> Exercise prompt:
Transcribe the material word for word, but without the images.

> Recorded data:

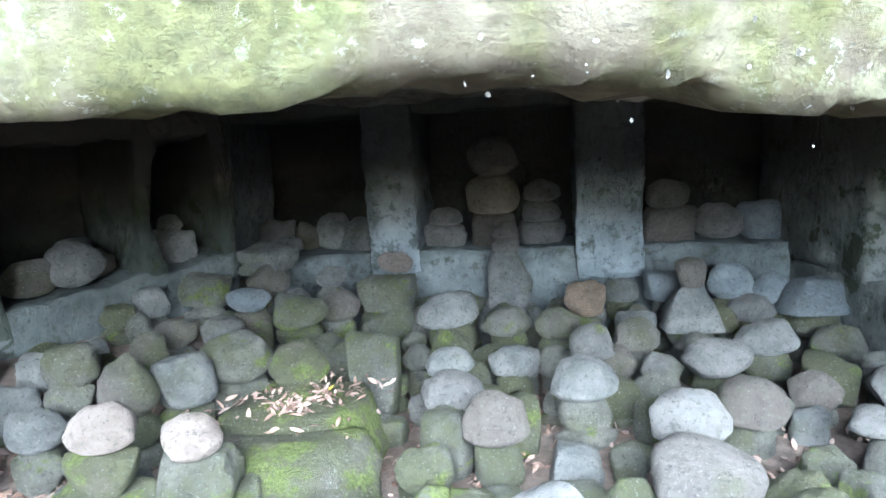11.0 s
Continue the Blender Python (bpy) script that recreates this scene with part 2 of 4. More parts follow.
M_GREY = make_stone("grey andesite", (0.16, 0.165, 0.16), (0.30, 0.30, 0.285), 0.45)
M_MOSSY = make_stone("mossy stone", (0.115, 0.115, 0.098), (0.21, 0.205, 0.175), 0.78)
M_LUSH = make_stone("lush mossy rock", (0.10, 0.095, 0.075), (0.17, 0.16, 0.13), 1.05)
M_PINK = make_stone("pinkish andesite", (0.30, 0.25, 0.215), (0.43, 0.365, 0.32), 0.03, (0.42, 0.36, 0.32))
M_TAN = make_stone("tan andesite", (0.42, 0.365, 0.30), (0.58, 0.51, 0.43), 0.03, (0.5, 0.44, 0.38))
M_BROWN = make_stone("brown andesite", (0.17, 0.125, 0.085), (0.27, 0.205, 0.145), 0.35, (0.22, 0.16, 0.11))
M_BLUESTONE = make_stone("bluish andesite", (0.26, 0.295, 0.32), (0.39, 0.43, 0.455), 0.08, (0.28, 0.31, 0.33))
M_BARK = make_bark("smooth grey bark", (0.15, 0.14, 0.125), (0.25, 0.235, 0.215), (0.09, 0.08, 0.07))
M_BARK_BROWN = make_bark("brown bark", (0.10, 0.08, 0.062), (0.21, 0.175, 0.14), (0.065, 0.052, 0.04))
M_ROOT = make_bark("weathered root", (0.15, 0.128, 0.105), (0.29, 0.26, 0.22), (0.085, 0.07, 0.055))
M_DEAD = make_bark("dead branch", (0.20, 0.17, 0.15), (0.42, 0.38, 0.35), (0.14, 0.11, 0.09))
M_GREEN = make_leaf("shrub leaves", (0.045, 0.105, 0.03), (0.10, 0.20, 0.05))
M_BRIGHT = make_leaf("young leaves", (0.09, 0.28, 0.05), (0.18, 0.40, 0.085))
M_DEEP = make_leaf("dark evergreen leaves", (0.03, 0.10, 0.03), (0.07, 0.18, 0.045))
M_GRASS = make_leaf("grass blades", (0.05, 0.13, 0.03), (0.14, 0.24, 0.06))
M_LITTER = make_litter()
M_CONCRETE = make_tuff("worn concrete slab", (0.42, 0.43, 0.42), (0.58, 0.585, 0.57))

# ---- helpers for meshes ----


def mesh_object(name, verts, faces, material, parent=None, smooth=True, label=""):
    me = bpy.data.meshes.new(name)
    me.from_pydata([tuple(v) for v in verts], [], faces)
    me.materials.append(material)
    me.polygons.foreach_set("use_smooth", [smooth] * len(me.polygons))
    me.update()
    ob = new(name, me)
    if parent is not None:
        ob.parent = parent
    if label:
        ob["label"] = label
    return ob


def part(name, bm, material, parent=None, label="", smooth=True):
    me = bpy.data.meshes.new(name)
    bm.to_mesh(me)
    bm.free()
    me.materials.append(material)
    me.polygons.foreach_set("use_smooth", [smooth] * len(me.polygons))
    ob = new(name, me)
    if parent is not None:
        ob.parent = parent
    if label:
        ob["label"] = label
    return ob


def wobble(p, scale, amp, octaves=4):
    """A point moved by a noise field."""
    q = Vector(p)
    return q + noise.turbulence_vector(q * scale, octaves, False, amplitude_scale=0.55, frequency_scale=2.1) * amp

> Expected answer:
11.0 s
Continue the Blender Python (bpy) script that recreates this scene with part 2 of 4. More parts follow.
M_GREY = make_stone("grey andesite", (0.16, 0.165, 0.16), (0.30, 0.30, 0.285), 0.45)
M_MOSSY = make_stone("mossy stone", (0.115, 0.115, 0.098), (0.21, 0.205, 0.175), 0.78)
M_LUSH = make_stone("lush mossy rock", (0.10, 0.095, 0.075), (0.17, 0.16, 0.13), 1.05)
M_PINK = make_stone("pinkish andesite", (0.30, 0.25, 0.215), (0.43, 0.365, 0.32), 0.03, (0.42, 0.36, 0.32))
M_TAN = make_stone("tan andesite", (0.42, 0.365, 0.30), (0.58, 0.51, 0.43), 0.03, (0.5, 0.44, 0.38))
M_BROWN = make_stone("brown andesite", (0.17, 0.125, 0.085), (0.27, 0.205, 0.145), 0.35, (0.22, 0.16, 0.11))
M_BLUESTONE = make_stone("bluish andesite", (0.26, 0.295, 0.32), (0.39, 0.43, 0.455), 0.08, (0.28, 0.31, 0.33))
M_BARK = make_bark("smooth grey bark", (0.15, 0.14, 0.125), (0.25, 0.235, 0.215), (0.09, 0.08, 0.07))
M_BARK_BROWN = make_bark("brown bark", (0.10, 0.08, 0.062), (0.21, 0.175, 0.14), (0.065, 0.052, 0.04))
M_ROOT = make_bark("weathered root", (0.15, 0.128, 0.105), (0.29, 0.26, 0.22), (0.085, 0.07, 0.055))
M_DEAD = make_bark("dead branch", (0.20, 0.17, 0.15), (0.42, 0.38, 0.35), (0.14, 0.11, 0.09))
M_GREEN = make_leaf("shrub leaves", (0.045, 0.105, 0.03), (0.10, 0.20, 0.05))
M_BRIGHT = make_leaf("young leaves", (0.09, 0.28, 0.05), (0.18, 0.40, 0.085))
M_DEEP = make_leaf("dark evergreen leaves", (0.03, 0.10, 0.03), (0.07, 0.18, 0.045))
M_GRASS = make_leaf("grass blades", (0.05, 0.13, 0.03), (0.14, 0.24, 0.06))
M_LITTER = make_litter()
M_CONCRETE = make_tuff("worn concrete slab", (0.42, 0.43, 0.42), (0.58, 0.585, 0.57))

# ---- helpers for meshes ----


def mesh_object(name, verts, faces, material, parent=None, smooth=True, label=""):
    me = bpy.data.meshes.new(name)
    me.from_pydata([tuple(v) for v in verts], [], faces)
    me.materials.append(material)
    me.polygons.foreach_set("use_smooth", [smooth] * len(me.polygons))
    me.update()
    ob = new(name, me)
    if parent is not None:
        ob.parent = parent
    if label:
        ob["label"] = label
    return ob


def part(name, bm, material, parent=None, label="", smooth=True):
    me = bpy.data.meshes.new(name)
    bm.to_mesh(me)
    bm.free()
    me.materials.append(material)
    me.polygons.foreach_set("use_smooth", [smooth] * len(me.polygons))
    ob = new(name, me)
    if parent is not None:
        ob.parent = parent
    if label:
        ob["label"] = label
    return ob


def wobble(p, scale, amp, octaves=4):
    """A point moved by a noise field."""
    q = Vector(p)
    return q + noise.turbulence_vector(q * scale, octaves, False, amplitude_scale=0.55, frequency_scale=2.1) * amp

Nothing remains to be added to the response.